Além disso, vou frisar que os gringos não mentiram quando disseram que a trama é difícil e ouso dizer que até mesmo acima da media de tão intricada que parece no começo. Não há como identificar muito e nem ter pistas da trama que nos aguarda no primeiro terço inicial do livro, só sabemos que Mac, personagem protagonista, está investigando um possível assassinato dentro da ilha de Patusan, lugar onde o conglomerado coreano LK está construindo um elevador para a órbita da Terra. Só isso já dá ideia do tom de ficção que estamos lendo e como há muitos outros elementos não esperados no começo da leitura. Sim, a IA dá suas caras por aqui em um livro que mistura muito bem o suspense com a ficção, beirando o noir o tempo inteiro, um clima de investigação que levara a respostas inesperadas – e sim, isso acontece.

Patusan é agora a porta de entrada para a Terra. Um satélite geoestacionário lançou um cabo de força em modelo aranha que já começou a trabalhar muito antes de aterrissar em Patusan. Depois de chegar à ilha, o cabo foi sendo aumentado, tornando-se mais largo, grosso, longo e complexo. A missão da fábrica na ilha é criar um caminho para o espaço sideral, e o trabalho continuará enquanto a empresa permanecer ativa.
Centrada nessa fábrica, a economia de Patusan está voltando a prosperar. A população, que antes diminuíra para quatro mil residentes, aumentou para oitocentos e noventa mil. Um novo porto e um novo aeroporto foram construídos na costa, e uma nova cidade foi erguida de modo a conectar tudo isso ao topo da montanha em que o elevador espacial pousa. Inúmeras pessoas de todo o mundo estão se mudando para a região vislumbrando um caminho para o espaço.

Só que também preciso assinalar que a sinopse não entrega o tamanho do papel da IA nesta trama e não será eu que farei isso, por mais que eu tenha acabado de dar dicas – não, você não vai adivinhar o que está acontecendo, confie em mim. Mac, que tanto quer investigar o que aconteceu, é o chefe do Departamento de relações externas e lida diretamente com a Frente de Libertação da ilha que luta contra o poderil econômico e esmagador da LK, que decidiu o futuro do lugar com aquele elevador sendo construído ali, trazendo empregos para alguns e infelicidade para outros.

E se você ainda se pergunta porque comecei falando de “O Exterminador do futuro” e “Blade Runner”, chegou a hora na qual eu faço a ligação com estes dois clássicos (pelo menos para mim) da Ficção cientifica: o primeiro traz uma IA tão poderosa que se torna autoconsciente e que nos lança a beira da extinção (se você não conhece a Skynet, refaça suas escolhas de vida). Já o segundo é um grande exemplo de um scifi noir que influenciou gerações, com a também consciência de androides que se tornam humanos – não é o lugar no qual você se perde falando sobre este filme e este conceito, Virna, foco. Para aqueles que estão começando a enxergar que o futuro chegou, vocês entenderão o medo que a trama de “Contrapeso” deixa no final, com a certeza de que homens com poder, dinheiro e ego demais são tão perigosos quanto armas.

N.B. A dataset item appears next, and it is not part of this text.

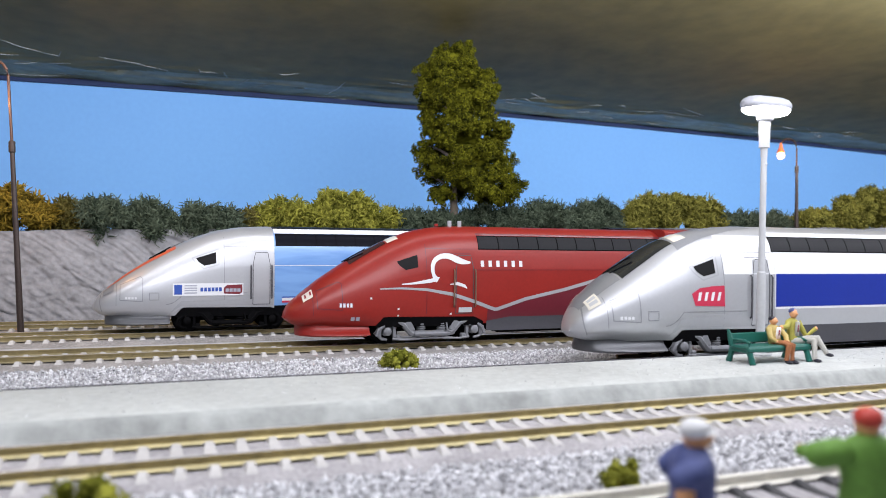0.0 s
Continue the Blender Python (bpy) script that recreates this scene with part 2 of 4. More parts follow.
class Geo:
    def __init__(self):
        self.v, self.f, self.m = [], [], []

    def add(self, verts, faces, mi=0):
        k = len(self.v)
        self.v += [tuple(p) for p in verts]
        self.f += [tuple(i + k for i in q) for q in faces]
        self.m += [mi] * len(faces)
        return self

    def box(self, c, s, mi=0, ch=0.0, rot=None):
        """A chamfered box of centre c and size s."""
        hx, hy, hz = s[0] / 2, s[1] / 2, s[2] / 2
        ch = min(ch or min(s) * 0.12, min(s) * 0.45)
        vs, ids = [], {}
        for sx in (-1, 1):
            for sy in (-1, 1):
                for sz in (-1, 1):
                    for ax in range(3):
                        p = [sx * (hx - ch), sy * (hy - ch), sz * (hz - ch)]
                        p[ax] += (sx, sy, sz)[ax] * ch
                        ids[sx, sy, sz, ax] = len(vs)
                        vs.append(Vector(p))
        fs = []
        for ax in range(3):
            a, b = [i for i in range(3) if i != ax]
            for s0 in (-1, 1):
                q = []
                for sa, sb in ((-1, -1), (1, -1), (1, 1), (-1, 1)):
                    k = [0, 0, 0]
                    k[ax], k[a], k[b] = s0, sa, sb
                    q.append(ids[(*k, ax)])
                fs.append(q)
            for sa in (-1, 1):
                for sb in (-1, 1):
                    q = []
                    for s0, w in ((-1, a), (1, a), (1, b), (-1, b)):
                        k = [0, 0, 0]
                        k[ax], k[a], k[b] = s0, sa, sb
                        q.append(ids[(*k, w)])
                    fs.append(q)
        for sx in (-1, 1):
            for sy in (-1, 1):
                for sz in (-1, 1):
                    fs.append([ids[sx, sy, sz, ax] for ax in range(3)])
        if rot is not None:
            vs = [rot @ p for p in vs]
        self.add([(p[0] + c[0], p[1] + c[1], p[2] + c[2]) for p in vs], fs, mi)
        return self

    def rings(self, rings, mi=0, close=True, caps=True):
        """A skin over rings of equal length."""
        n = len(rings[0])
        vs = [p for r in rings for p in r]
        fs = []
        for i in range(len(rings) - 1):
            for j in range(n if close else n - 1):
                k = (j + 1) % n
                fs.append((i * n + j, i * n + k, (i + 1) * n + k, (i + 1) * n + j))
        if caps and close:
            fs.append(tuple(range(n))[::-1])
            fs.append(tuple(range((len(rings) - 1) * n, len(rings) * n)))
        self.add(vs, fs, mi)
        return self

    def tube(self, pts, radii, n=8, mi=0):
        pts = [Vector(p) for p in pts]
        rs = []
        for i, p in enumerate(pts):
            d = (pts[min(i + 1, len(pts) - 1)] - pts[max(i - 1, 0)]).normalized()
            a = d.orthogonal().normalized()
            if abs(d.z) < 0.99:
                a = Vector((0, 0, 1)).cross(d).normalized()
            b = d.cross(a)
            r = radii[i] if isinstance(radii, (list, tuple)) else radii
            rs.append([p + r * (math.cos(t) * a + math.sin(t) * b) for t in [2 * math.pi * k / n for k in range(n)]])
        return self.rings(rs, mi)

    def ball(self, c, r, nu=10, nv=7, mi=0, rot=None, jit=0.0):
        rs = []
        for i in range(nv + 1):
            t = math.pi * min(max(i / nv, 0.03), 0.97)
            ring = []
            for k in range(nu):
                p = 2 * math.pi * k / nu
                j = 1 + random.uniform(-jit, jit)
                q = Vector((r[0] * math.sin(t) * math.cos(p) * j, r[1] * math.sin(t) * math.sin(p) * j, -r[2] * math.cos(t) * j))
                if rot is not None:
                    q = rot @ q
                ring.append((q[0] + c[0], q[1] + c[1], q[2] + c[2]))
            rs.append(ring)
        return self.rings(rs, mi)

    def plate(self, outline, y, depth, mi=0):
        """A flat plate: outline in (x, z), its face at y, thickness away from the viewer."""
        n = len(outline)
        vs = [(a, y, b) for a, b in outline] + [(a, y + depth, b) for a, b in outline]
        fs = [tuple(range(n)), tuple(range(n, 2 * n))[::-1]] + [(i, i + n, (i + 1) % n + n, (i + 1) % n) for i in range(n)]
        return self.add(vs, fs, mi)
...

Nunca pensei muito no contrapeso ao final do elevador espacial. É um componente crucial do design, sem dúvidas. Ele puxa os cabos através da força centrífuga, mantendo a estrutura do elevador. Quando o cabo se multiplicou e ficou mais espesso, o contrapeso — que foi formado por restos de um asteroide capturado e explorado para mineração — também foi ficando cada vez maior, mas de maneira irregular. Enviaram todo tipo de lixo da estação espacial para lá, contribuindo para o seu crescimento. Agora, ele é uma mistura de detritos espaciais e cabos descartados, um verdadeiro ferro-velho flutuante. E uma vez que a gravidade artificial, advinda da força centrífuga, é estável na estação, ela acabará por se estender em direção ao próprio contrapeso. Por enquanto, ainda que muito longe, a estação espacial fixa já está funcionando como um centro para humanos e cargas que escapam da gravidade da Terra.
No momento, o contrapeso é dominado apenas por robôs. Um mundo de pequenas máquinas que pacificamente limpam e empilham detritos, pedras e lixo, sem interferência humana.

Não há de se falar muito em personagens coadjuvantes porque a trama realmente se foca no mistério da forma do antigo presidente do conglomerado LK, Han Jung-hyeok, e as pistas que levam Mac até o contrapeso do elevador, nos mostrando sobre o que pode ser amor e os limites do que conseguimos entender em nossa inteligência humana. Não sei bem como explicar isso sem soar confusa ou entregar spoilers, então me restringirei a falar que a trama pode não ser para todos, mas quem simplesmente embarca, faz muito, muito sentido.

Contrapeso” só não se tornou um favorito meu de todas as formas pelos motivos que já falei acima e não consegui ignorá-los, mas a trama é tão, tão rápida que por mais que você se perca no começo, você quer saber o que está acontecendo e até onde aquilo irá, tomando um choque no final e aquele tipo de choque que te faz pensar sobre o amanhã. Talvez mais para uns, menos para outros, mas, ainda assim, é sim, um contrapeso que nos faz flutuar no balão dos bons livros e tramas que poderiam ser melhores se com mais desenvolvimento.